We had heard that the little village of Stehekin – again, only accessible by the Chelan ferry, romantically named “the Lady of the Lake”  – had a nice bakery, and as it turns out, it was pretty much right where we wanted to take out to start our hike.  

When I become king of the world, I shall decree that all river takeouts shall have a bakery at them!

Note the to-go pastry: chai spiced coffee cake. Breakfast fuel
A nice lawn for a dry-out-gear-explosion!
Even hummingbirds like bakeries!

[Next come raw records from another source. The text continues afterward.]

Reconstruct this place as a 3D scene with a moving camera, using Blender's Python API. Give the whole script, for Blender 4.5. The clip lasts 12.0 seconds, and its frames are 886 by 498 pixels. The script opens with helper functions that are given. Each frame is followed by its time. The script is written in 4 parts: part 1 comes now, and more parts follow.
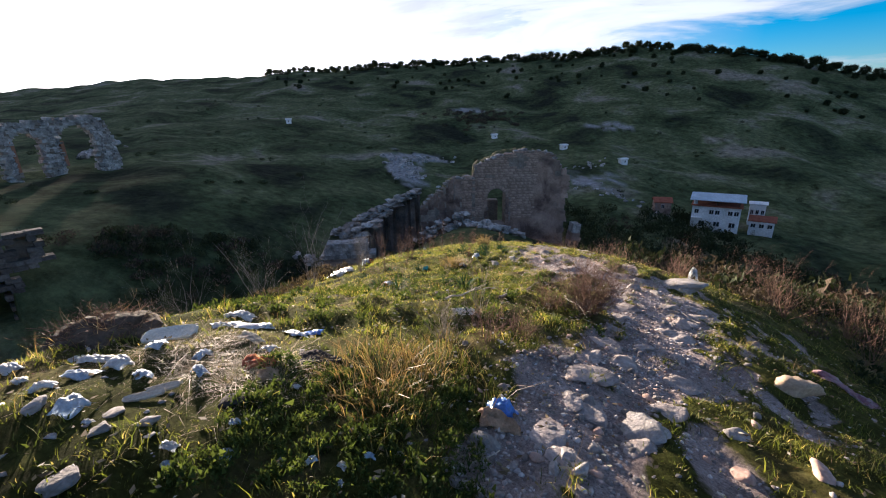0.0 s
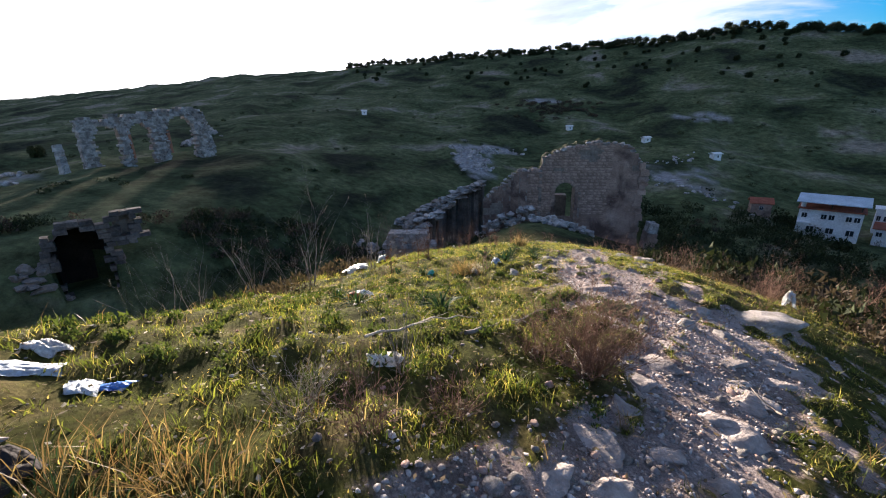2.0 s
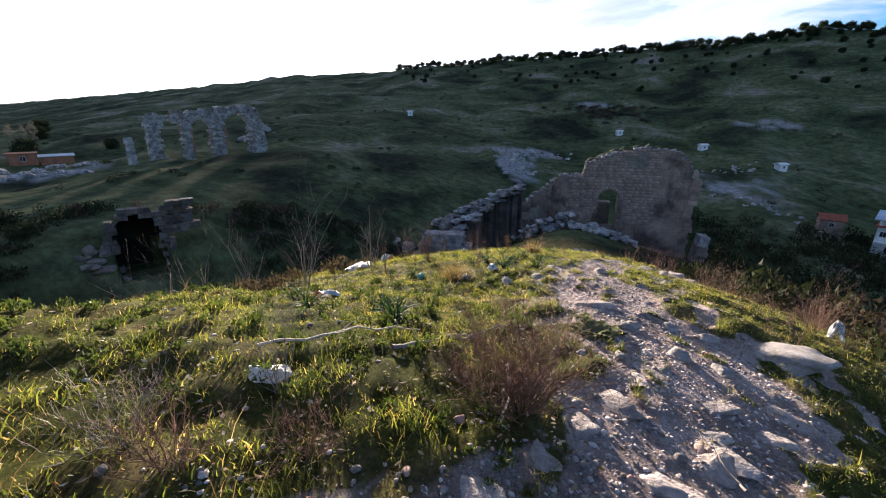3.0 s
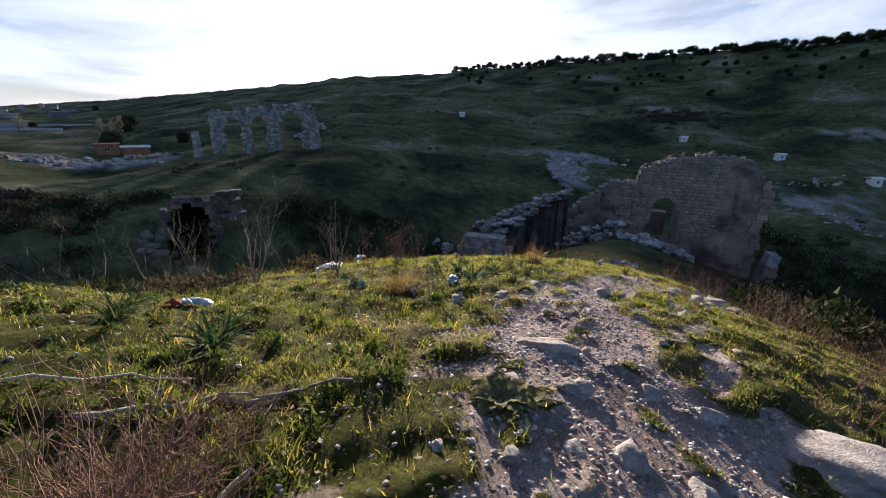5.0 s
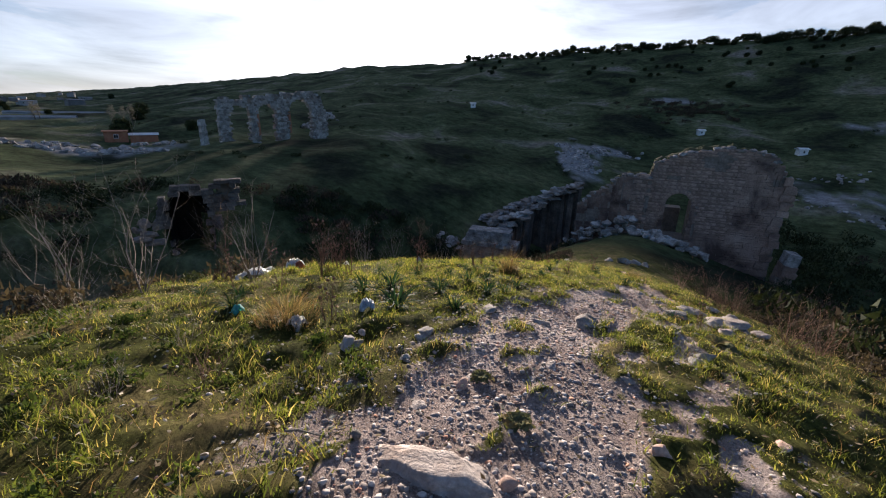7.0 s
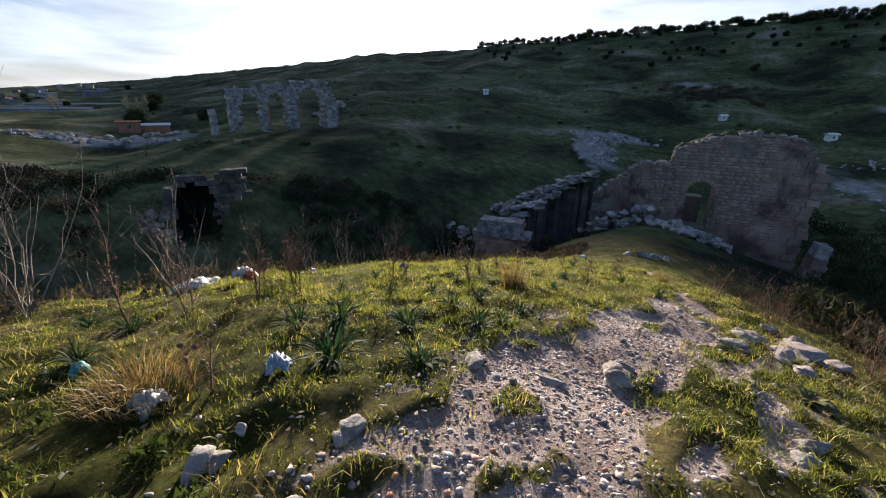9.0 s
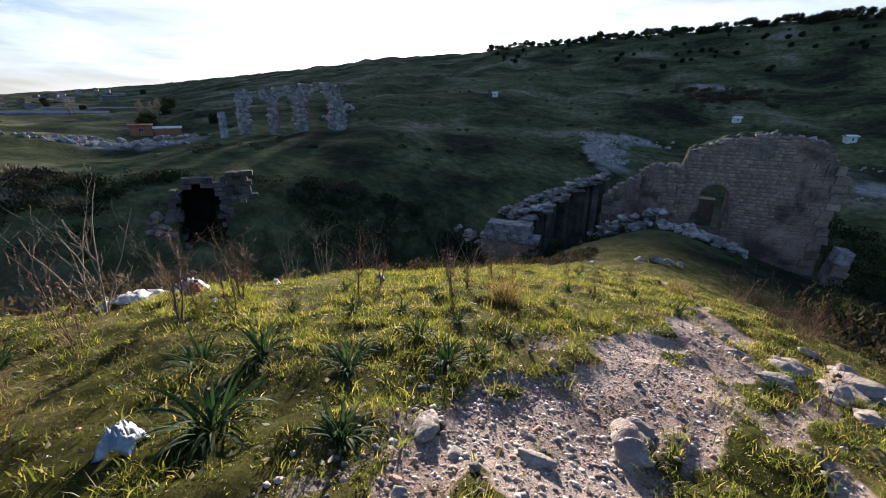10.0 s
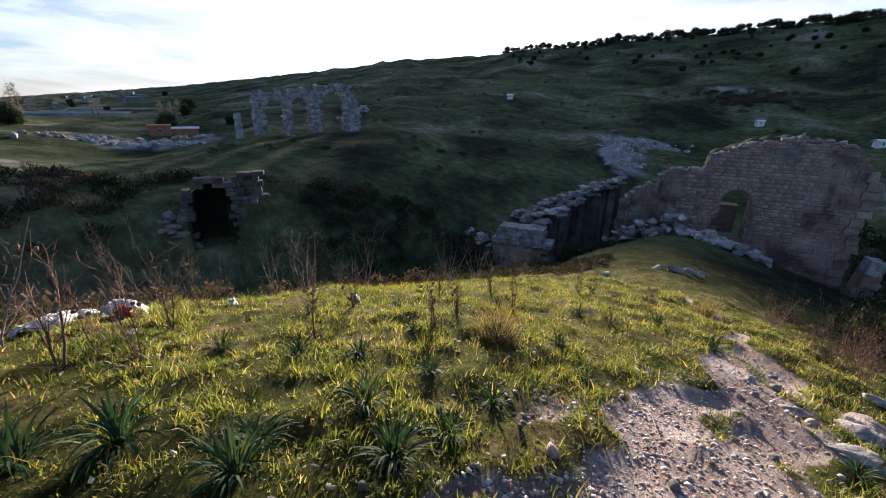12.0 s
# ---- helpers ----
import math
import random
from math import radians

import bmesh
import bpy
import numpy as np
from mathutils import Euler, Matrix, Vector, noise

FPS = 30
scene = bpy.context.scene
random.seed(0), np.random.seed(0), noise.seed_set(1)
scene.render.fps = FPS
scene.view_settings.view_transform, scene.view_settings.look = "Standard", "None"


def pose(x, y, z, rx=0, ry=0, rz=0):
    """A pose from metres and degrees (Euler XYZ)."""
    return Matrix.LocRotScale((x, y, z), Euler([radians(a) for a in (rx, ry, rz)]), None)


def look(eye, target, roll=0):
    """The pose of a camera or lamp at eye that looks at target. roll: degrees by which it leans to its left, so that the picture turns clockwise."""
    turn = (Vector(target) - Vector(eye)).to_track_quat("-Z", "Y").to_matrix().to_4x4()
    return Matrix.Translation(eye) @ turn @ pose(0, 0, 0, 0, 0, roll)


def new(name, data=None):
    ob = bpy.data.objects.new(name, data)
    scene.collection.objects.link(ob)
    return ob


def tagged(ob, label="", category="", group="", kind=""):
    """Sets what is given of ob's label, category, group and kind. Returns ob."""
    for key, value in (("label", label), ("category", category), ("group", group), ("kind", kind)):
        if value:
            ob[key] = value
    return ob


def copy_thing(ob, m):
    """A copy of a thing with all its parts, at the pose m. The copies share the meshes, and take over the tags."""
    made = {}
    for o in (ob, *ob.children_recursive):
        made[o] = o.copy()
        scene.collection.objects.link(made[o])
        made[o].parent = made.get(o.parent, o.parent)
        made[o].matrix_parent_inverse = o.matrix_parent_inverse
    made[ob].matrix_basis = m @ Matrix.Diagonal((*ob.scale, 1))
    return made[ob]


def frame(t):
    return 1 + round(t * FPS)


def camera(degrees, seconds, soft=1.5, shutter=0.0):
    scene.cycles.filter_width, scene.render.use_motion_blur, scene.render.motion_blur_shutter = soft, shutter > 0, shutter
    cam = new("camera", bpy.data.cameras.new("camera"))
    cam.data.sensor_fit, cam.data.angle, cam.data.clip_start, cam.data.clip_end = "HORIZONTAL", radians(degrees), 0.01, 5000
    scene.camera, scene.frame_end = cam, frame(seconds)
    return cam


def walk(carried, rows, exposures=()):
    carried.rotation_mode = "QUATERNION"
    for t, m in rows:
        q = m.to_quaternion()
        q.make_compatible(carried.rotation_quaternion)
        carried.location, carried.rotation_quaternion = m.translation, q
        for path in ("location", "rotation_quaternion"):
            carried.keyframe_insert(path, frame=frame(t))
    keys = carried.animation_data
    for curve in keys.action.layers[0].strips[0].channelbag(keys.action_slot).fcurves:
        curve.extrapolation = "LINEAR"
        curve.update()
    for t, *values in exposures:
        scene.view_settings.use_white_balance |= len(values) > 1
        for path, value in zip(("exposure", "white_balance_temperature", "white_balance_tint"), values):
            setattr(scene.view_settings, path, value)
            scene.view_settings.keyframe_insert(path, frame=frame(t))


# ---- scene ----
cam = camera(96.0, 12.0, soft=1.1)
PATH = [
    (0, (0.195, -0.079, 1.705), (0.179, 1.828, 1.103), -1.5),
    (0.5, (0.53, 0.353, 1.554), (0.419, 2.253, 0.941), -1.6),
    (1, (0.741, 0.755, 1.463), (0.523, 2.64, 0.832), -2.1),
    (1.5, (1.015, 1.114, 1.417), (0.723, 2.989, 0.785), -2.1),
    (2, (1.285, 1.499, 1.406), (0.938, 3.365, 0.776), -1.6),
    (2.5, (1.598, 1.82, 1.402), (1.149, 3.665, 0.776), -1.0),
    (3, (2.077, 2.132, 1.261), (1.536, 3.956, 0.643), -0.5),
    (3.2, (2.189, 2.313, 1.237), (1.611, 4.123, 0.614), 0.3),
    (4.8, (3.015, 3.749, 0.97), (2.262, 5.503, 0.372), 0.3),
    (5, (3.086, 3.997, 0.86), (2.324, 5.743, 0.251), 0.6),
    (5.5, (3.175, 4.602, 0.719), (2.395, 6.336, 0.101), 0.6),
    (6, (3.277, 5.178, 0.643), (2.484, 6.904, 0.016), 0.9),
    (6.5, (3.332, 5.645, 0.602), (2.539, 7.365, -0.04), 0.9),
    (7, (3.342, 6.111, 0.542), (2.54, 7.825, -0.106), 1.1),
    (7.2, (3.346, 6.315, 0.537), (2.534, 8.014, -0.136), 0.6),
    (8.8, (3.024, 7.552, 0.323), (2.18, 9.22, -0.388), 0.4),
    (9, (3.017, 7.76, 0.265), (2.167, 9.429, -0.434), 0.5),
    (9.5, (3.003, 8.278, 0.181), (2.136, 9.945, -0.506), 0.6),
    (10, (2.951, 8.757, 0.022), (2.059, 10.41, -0.664), 0.3),
    (10.5, (2.927, 9.199, -0.03), (2.023, 10.847, -0.716), 0.4),
    (11, (2.9, 9.527, -0.085), (1.986, 11.169, -0.769), 0.5),
    (11.5, (2.806, 9.738, -0.115), (1.877, 11.372, -0.798), 0.4),
    (12, (2.782, 9.785, -0.126), (1.832, 11.409, -0.803), 0.5),
]
EXPOSURES = [(0, 2.15, 6150, 19), (2.5, 2.25, 6050, 18), (5, 1.75, 5950, 18), (7, 1.55, 5950, 17), (9, 1.75, 5950, 15), (11, 1.95, 5950, 16), (12, 1.95, 5950, 16)]
walk(cam, [(t, look(eye, target, roll)) for t, eye, target, roll in PATH], EXPOSURES)

# ---- light ----
SUN_AZ, SUN_EL = -30.0, 7.0
world = bpy.data.worlds.new("sky")
scene.world = world
world.use_nodes = True
wt = world.node_tree
wt.nodes.clear()


def wnode(kind, **sets):
    n = wt.nodes.new(kind)
    for k, v in sets.items():
        n.inputs[k].default_value = v
    return n


sky = wt.nodes.new("ShaderNodeTexSky")
sky.sky_type, sky.sun_disc = "NISHITA", False
sky.sun_elevation, sky.sun_rotation = radians(SUN_EL), radians(SUN_AZ)
sky.air_density, sky.dust_density, sky.ozone_density = 1.0, 0.7, 4.0
bg = wt.nodes.new("ShaderNodeBackground")
bg.inputs["Strength"].default_value = 0.085
wout = wt.nodes.new("ShaderNodeOutputWorld")
# thin cloud: streaks everywhere, and a bright veil round the sun
coord = wt.nodes.new("ShaderNodeTexCoord")
stretch = wt.nodes.new("ShaderNodeMapping")
stretch.inputs["Scale"].default_value = (1.0, 1.0, 5.5)
wt.links.new(coord.outputs["Generated"], stretch.inputs["Vector"])
streak = wnode("ShaderNodeTexNoise", Scale=2.6, Detail=9.0, Roughness=0.58, Distortion=0.5)
wt.links.new(stretch.outputs[0], streak.inputs["Vector"])
cloud = wt.nodes.new("ShaderNodeMapRange")
cloud.inputs["From Min"].default_value, cloud.inputs["From Max"].default_value = 0.44, 0.6
wt.links.new(streak.outputs["Fac"], cloud.inputs["Value"])
to_sun = wt.nodes.new("ShaderNodeVectorMath")
to_sun.operation = "DOT_PRODUCT"
to_sun.inputs[1].default_value = (math.sin(radians(SUN_AZ)), math.cos(radians(SUN_AZ)), 0.12)
wt.links.new(coord.outputs["Generated"], to_sun.inputs[0])
veil = wt.nodes.new("ShaderNodeMapRange")
veil.inputs["From Min"].default_value, veil.inputs["From Max"].default_value = 0.42, 0.85
wt.links.new(to_sun.outputs["Value"], veil.inputs["Value"])
cover = wt.nodes.new("ShaderNodeMath")
cover.operation, cover.use_clamp = "ADD", True
wt.links.new(cloud.outputs[0], cover.inputs[0])
wt.links.new(veil.outputs[0], cover.inputs[1])
white = wnode("ShaderNodeHueSaturation", Saturation=0.3, Value=0.95)
wt.links.new(sky.outputs[0], white.inputs["Color"])
deep = wnode("ShaderNodeHueSaturation", Saturation=1.45, Value=0.72)
wt.links.new(sky.outputs[0], deep.inputs["Color"])
over = wt.nodes.new("ShaderNodeMix")
over.data_type = "RGBA"
wt.links.new(cover.outputs[0], over.inputs[0])
wt.links.new(deep.outputs[0], over.inputs[6])
depth = wt.nodes.new("ShaderNodeMapRange")
for key, v in (("From Min", 0.35), ("From Max", 0.65), ("To Min", 0.62), ("To Max", 1.1)):
    depth.inputs[key].default_value = v
wt.links.new(streak.outputs["Fac"], depth.inputs["Value"])
lit = wt.nodes.new("ShaderNodeVectorMath")
lit.operation = "SCALE"
wt.links.new(white.outputs[0], lit.inputs[0])
wt.links.new(depth.outputs[0], lit.inputs["Scale"])
wt.links.new(lit.outputs[0], over.inputs[7])
wt.links.new(over.outputs[2], bg.inputs[0])
wt.links.new(bg.outputs[0], wout.inputs[0])
sun_data = bpy.data.lights.new("sun", "SUN")
sun_data.energy, sun_data.angle, sun_data.color = 5.0, radians(2.0), (1.0, 0.84, 0.62)
sun = new("sun", sun_data)
sun.matrix_world = look((0, 0, 0), (-math.sin(radians(SUN_AZ)), -math.cos(radians(SUN_AZ)), -math.tan(radians(SUN_EL))))

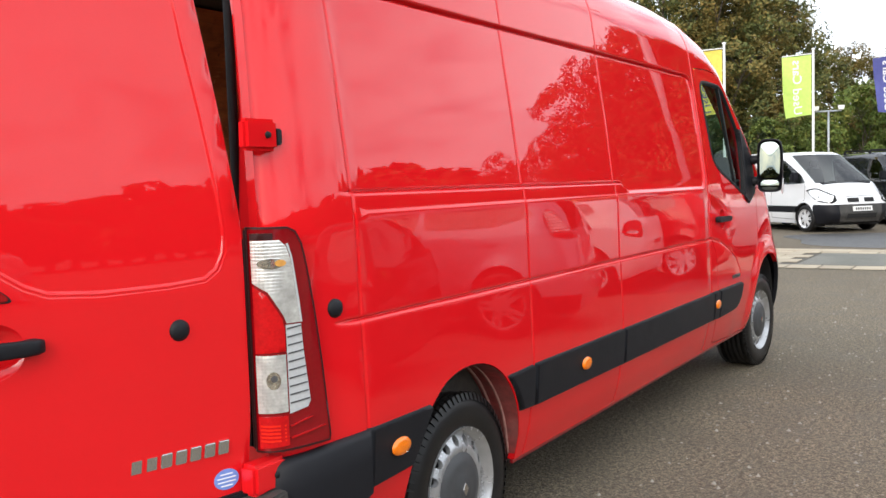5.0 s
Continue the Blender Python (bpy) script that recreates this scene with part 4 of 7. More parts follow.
# tail lamps: tall units wrapped round the corners
def tail_lamp(s):
    base = None
    # outline on the unrolled corner: u runs from the rear face round to the flank
    path = [(0.010, 0.935), (0.008, 0.960), (0.018, 0.990), (0.045, 1.012), (0.085, 1.026), (0.130, 1.038), (0.175, 1.048), (0.215, 1.053)]
    if s > 0:
        path = [(0.038 + x * 0.2, y) for x, y in path]
    seg = np.cumsum([0] + [math.hypot(path[i + 1][0] - path[i][0], path[i + 1][1] - path[i][1]) for i in range(len(path) - 1)])
    U1 = float(seg[-1])

    def lift(extra):
        def f(u, z):
            x = np.interp(u, seg, [p[0] for p in path])
            y = np.interp(u, seg, [p[1] for p in path])
            # the upper body leans in; the lamp follows it
            lean = (z - 0.73) * 0.018
            return np.stack([x - extra * 0.6 + (z - 0.73) * 0.006, s * (y - lean + extra * 0.8) + (LEFT - 0.106 if s > 0 else 0), z], 1)
        return f

    whole = dense([(U1 * 0.055, 0.735), (U1 * 0.905, 0.735), (U1 * 0.920, 0.75), (U1 * 0.849, 0.95), (U1 * 0.782, 1.10), (U1 * 0.706, 1.225), (U1 * 0.655, 1.285), (U1 * 0.588, 1.317), (U1 * 0.502, 1.328), (U1 * 0.055, 1.330)], 0.03)
    gp = [(u, z) for u in np.arange(0, U1, 0.02) for z in np.arange(0.74, 1.33, 0.03)]
    tv, tt = cut_sheet(gp, [whole])
    tc = tv[tt].mean(1)
    lamp = put("tail_lamp", region_mesh("tail_lamp", tv, tt, inside(tc[:, 0], tc[:, 1], whole), lift(0.010), LENS_DEEP, (0.03, -s * 0.04, 0), flip=s > 0), van, None, "tall red and clear tail lamp")
    rim_ = dense(whole, 0.02)
    gs, gt = cut_sheet([], [shrink(rim_, -0.003), shrink(rim_, 0.0025)])
    gc = gs[gt].mean(1)
    put("lamp_gasket", region_mesh("lamp_gasket", gs, gt, inside(gc[:, 0], gc[:, 1], shrink(rim_, -0.003)) & ~inside(gc[:, 0], gc[:, 1], shrink(rim_, 0.0025)), lift(0.0112), GASKET, (0.01, -s * 0.012, 0), flip=s > 0), lamp, None, "dark edge")

    def lens(name, poly, mat, extra=0.0145, label=""):
        if s > 0:
            # the left unit turns its rear lenses to the open doorway; its ribs lie round the corner
            if name in ("ribbed_lens", "lens_rib", "lens_ridge", "lens_edge"):
                return
            poly = [(min(u * 1.8, U1 * 0.86), z) for u, z in poly]
        poly = dense(poly, 0.02)
        g = [(u, z) for u in np.arange(0, U1, 0.013) for z in np.arange(0.74, 1.33, 0.02)]
        a, b = cut_sheet(g, [poly])
        c = a[b].mean(1)
        put(name, region_mesh(name, a, b, inside(c[:, 0], c[:, 1], poly), lift(extra), mat, (0.004, -s * 0.005, 0), flip=s > 0), lamp, None, label)

    a, b = U1 * 0.095, U1 * 0.415
    lens("clear_lens", [(a, 1.185), (a, 1.297), (U1 * 0.394, 1.297), (U1 * 0.471, 1.280), (U1 * 0.517, 1.245), (U1 * 0.578, 1.12), (U1 * 0.596, 1.074), (b + 0.006, 1.074), (b - 0.002, 1.094), (U1 * 0.256, 1.160)], TAIL_CLEAR)
    lens("lens_edge", [(U1 * 0.471, 1.286), (U1 * 0.517, 1.250), (U1 * 0.578, 1.12), (U1 * 0.596, 1.074), (U1 * 0.619, 1.074), (U1 * 0.599, 1.13), (U1 * 0.537, 1.250), (U1 * 0.492, 1.288)], RIB_WHITE, 0.0160)
    lens("red_lens", [(a, 1.178), (U1 * 0.242, 1.152), (b - 0.006, 1.086), (b - 0.001, 1.06), (b - 0.001, 1.000), (a, 0.998)], LENS_RED, 0.0155)
    lens("reverse_lens", [(a, 0.992), (b - 0.001, 0.992), (b - 0.001, 0.838), (a, 0.838)], TAIL_CLEAR)
    lens("ribbed_lens", [(b + 0.003, 1.070), (U1 * 0.602, 1.070), (U1 * 0.619, 1.0), (U1 * 0.677, 0.858), (U1 * 0.645, 0.842), (b + 0.003, 0.832)], RIB_WHITE)
    for k in range(10):
        z = 0.861 + k * 0.0222
        r = float(np.interp(z, [0.86, 1.0, 1.07], [0.667, 0.614, 0.596])) * U1
        lens("lens_rib", [(b + 0.006, z - 0.003), (r, z + 0.002), (r, z + 0.0058), (b + 0.006, z + 0.0012)], LENS_GREY, 0.0165)
    # bulbs and their reflectors behind the clear lenses
    for bu, bz, ra, rb, bmat, ext in ((U1 * 0.300, 1.235, 0.040, 0.014, REFLECTOR, 0.0162), (U1 * 0.400, 1.236, 0.017, 0.009, AMBER_BULB, 0.0172), (U1 * 0.270, 0.925, 0.020, 0.024, REFLECTOR, 0.0162), (U1 * 0.277, 0.93, 0.009, 0.009, LENS_GREY, 0.0172)):
        lens("bulb", [(bu + ra * math.cos(q), bz + rb * math.sin(q)) for q in np.linspace(0, 2 * math.pi, 17)[:-1]], bmat, ext)
    lens("dark_cell", [(a, 1.299), (a, 1.316), (U1 * 0.33, 1.316), (U1 * 0.33, 1.299)], GASKET, 0.0150)
    for k in range(5):
        lens("ridge_cell", [(a + 0.004, 0.762 + k * 0.010), (b - 0.010, 0.760 + k * 0.010), (b - 0.010, 0.765 + k * 0.010), (a + 0.004, 0.767 + k * 0.010)], LENS_BRIGHT, 0.0165)
    if s < 0:
        lens("lamp_edge", [(U1 * 0.010, 0.74), (U1 * 0.056, 0.74), (U1 * 0.056, 1.325), (U1 * 0.010, 1.325)], GASKET, 0.007)
    lens("fog_lens", [(a, 0.828), (b - 0.002, 0.828), (b - 0.002, 0.748), (a, 0.744)], LENS_RED, 0.0155)
    for z in (0.768, 0.800):
        lens("lens_ridge", [(b + 0.004, z - 0.004), (U1 * (0.87 if z < 0.79 else 0.69), z + 0.012), (U1 * (0.87 if z < 0.79 else 0.69), z + 0.015), (b + 0.004, z)], LENS_RED, 0.0165)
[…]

Note the shutter speed that Tim got to freeze its wings.

After lounging and eating too long at the bakery we finally donned the packs again and headed back into the mountains.  We met Amy at our last camp a few miles and a few thousand feet up:

the bakery gifts that keep on givin’….

The next morning we busted out our last dozen miles over a pass, back down to Bridge Creek, and back up the coupla miles to the trailhead.  

McCallester Pass
The North Cascades have some rugged terrain

Thanks again to Tim for having the vision to get the permit and invite me along, and to Amy for being willing to hike instead of paddle and provide plenty of campsite entertainment.